In the first study, we develop a two-period model to explore how a monopolist can manipulate its pricing strategy to leverage consumers’ costly evaluation and consumer reviews to mitigate uncertainties. Our results show that under homogeneous evaluation costs, the monopolist can benefit from inducing evaluation when the evaluation cost is sufficiently low. It is because encouraging evaluation resolves uncertainties and enables the firm to screen consumers by charging a high price. The firm’s price increase with evaluation costs when it prevents evaluation. Under heterogeneous consumers, the seller would induce low-cost consumers to discover their true product value through costly evaluation tasks in the first period. Consumer reviews shared by these consumers provide a basis for consumer learning and firm learning, thus further removing uncertainties in the second period. Further, our analysis shows that although consumer reviews can render both positive and negative learning outcomes, consumer reviews can have an asymmetric but positive impact on the sellers’ profit. The intuition is as follows. The monopolist can benefit from favorable reviews but mitigate the adverse effect of unfavorable reviews by adjusting his second-period price to surpass remaining consumers’ evaluation intentions.

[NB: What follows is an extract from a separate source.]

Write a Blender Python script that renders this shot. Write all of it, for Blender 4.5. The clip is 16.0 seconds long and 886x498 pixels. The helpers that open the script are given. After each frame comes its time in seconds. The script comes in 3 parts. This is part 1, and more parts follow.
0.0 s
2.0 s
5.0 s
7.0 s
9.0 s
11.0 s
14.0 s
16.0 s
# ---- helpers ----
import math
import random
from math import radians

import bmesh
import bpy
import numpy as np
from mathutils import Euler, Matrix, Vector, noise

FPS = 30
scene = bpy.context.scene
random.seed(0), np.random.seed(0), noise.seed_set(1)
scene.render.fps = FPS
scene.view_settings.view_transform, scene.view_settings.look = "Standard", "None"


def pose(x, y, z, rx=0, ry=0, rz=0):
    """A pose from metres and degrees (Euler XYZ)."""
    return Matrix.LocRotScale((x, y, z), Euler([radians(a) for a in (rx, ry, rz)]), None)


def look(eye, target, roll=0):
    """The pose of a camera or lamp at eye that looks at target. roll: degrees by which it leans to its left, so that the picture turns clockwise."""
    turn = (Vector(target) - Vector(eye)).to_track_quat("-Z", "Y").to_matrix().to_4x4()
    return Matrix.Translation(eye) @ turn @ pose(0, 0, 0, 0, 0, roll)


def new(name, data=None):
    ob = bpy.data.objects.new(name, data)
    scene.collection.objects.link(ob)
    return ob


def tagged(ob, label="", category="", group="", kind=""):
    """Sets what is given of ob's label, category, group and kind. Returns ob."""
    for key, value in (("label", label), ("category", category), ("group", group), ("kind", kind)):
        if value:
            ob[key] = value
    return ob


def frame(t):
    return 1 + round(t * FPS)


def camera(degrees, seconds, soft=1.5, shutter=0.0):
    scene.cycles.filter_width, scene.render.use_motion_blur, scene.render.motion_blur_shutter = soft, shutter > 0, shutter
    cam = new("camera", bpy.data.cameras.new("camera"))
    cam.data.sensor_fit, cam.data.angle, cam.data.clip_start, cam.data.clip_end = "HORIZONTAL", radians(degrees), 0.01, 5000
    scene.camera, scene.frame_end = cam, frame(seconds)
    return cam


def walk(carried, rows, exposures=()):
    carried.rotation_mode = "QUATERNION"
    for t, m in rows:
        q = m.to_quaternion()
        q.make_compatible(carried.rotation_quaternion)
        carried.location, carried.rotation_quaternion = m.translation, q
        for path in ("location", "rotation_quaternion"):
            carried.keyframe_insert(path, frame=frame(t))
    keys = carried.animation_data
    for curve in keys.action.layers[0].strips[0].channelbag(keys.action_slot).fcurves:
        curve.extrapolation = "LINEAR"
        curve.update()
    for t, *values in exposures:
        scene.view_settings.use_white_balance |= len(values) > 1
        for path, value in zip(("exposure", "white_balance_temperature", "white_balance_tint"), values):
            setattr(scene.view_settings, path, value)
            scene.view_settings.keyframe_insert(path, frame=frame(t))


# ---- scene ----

The second study analyzes the optimal price and restocking fee decisions of two horizontally differentiated firms. By endogenzing consumers’ deliberation, purchase, and return decisions, we explore the relationship between two uncertainty-mitigating mechanisms: offering lenient return options and improving consumer pre-purchase knowledge. We obtain several results. First, the ex-ante evaluation option and the ex-post return option are substitutes under monopoly. Both options allow the seller to screen consumers and charge high prices. Thus, the seller will induce evaluation with the no-return policy when the evaluation cost is sufficiently low; otherwise, it will discourage evaluation with the free return policy. Surprisingly, under competition, lowering consumers’ evaluation costs would lead to lower restocking fees, higher selling prices, and lower profits for both firms, suggesting that these two uncertainty-mitigating mechanisms complement each other. Because uninformed consumers have higher chances to return than informed consumers, firms are more willing to induce consumers to engage in costly evaluation and make informed consumption. As evaluation costs increase, firms would lower their selling prices to induce evaluation. Recall that consumers can reduce uncertainties through the ex-ante evaluation or the ex-post return. They are willing to pay more for the return options when the ex-ante evaluation becomes more expensive. Thus, firms can charge higher restocking fees to recoup costs because increasing evaluation costs will lead to more returns than sales. We also examine the asymmetric case where one firm allows returns while the other does not. We find that firms always have incentives to provide return options since the firm with return options would always obtain higher profit than its competitor without return options. Moreover, lowering consumers’ evaluation costs would lead to a higher selling price and more generous return policy for the firm with return options, but a lower selling price for the firm without return options. Our results suggest that firms should carefully tailor their return policies when investing in improving consumer product knowledge before purchase.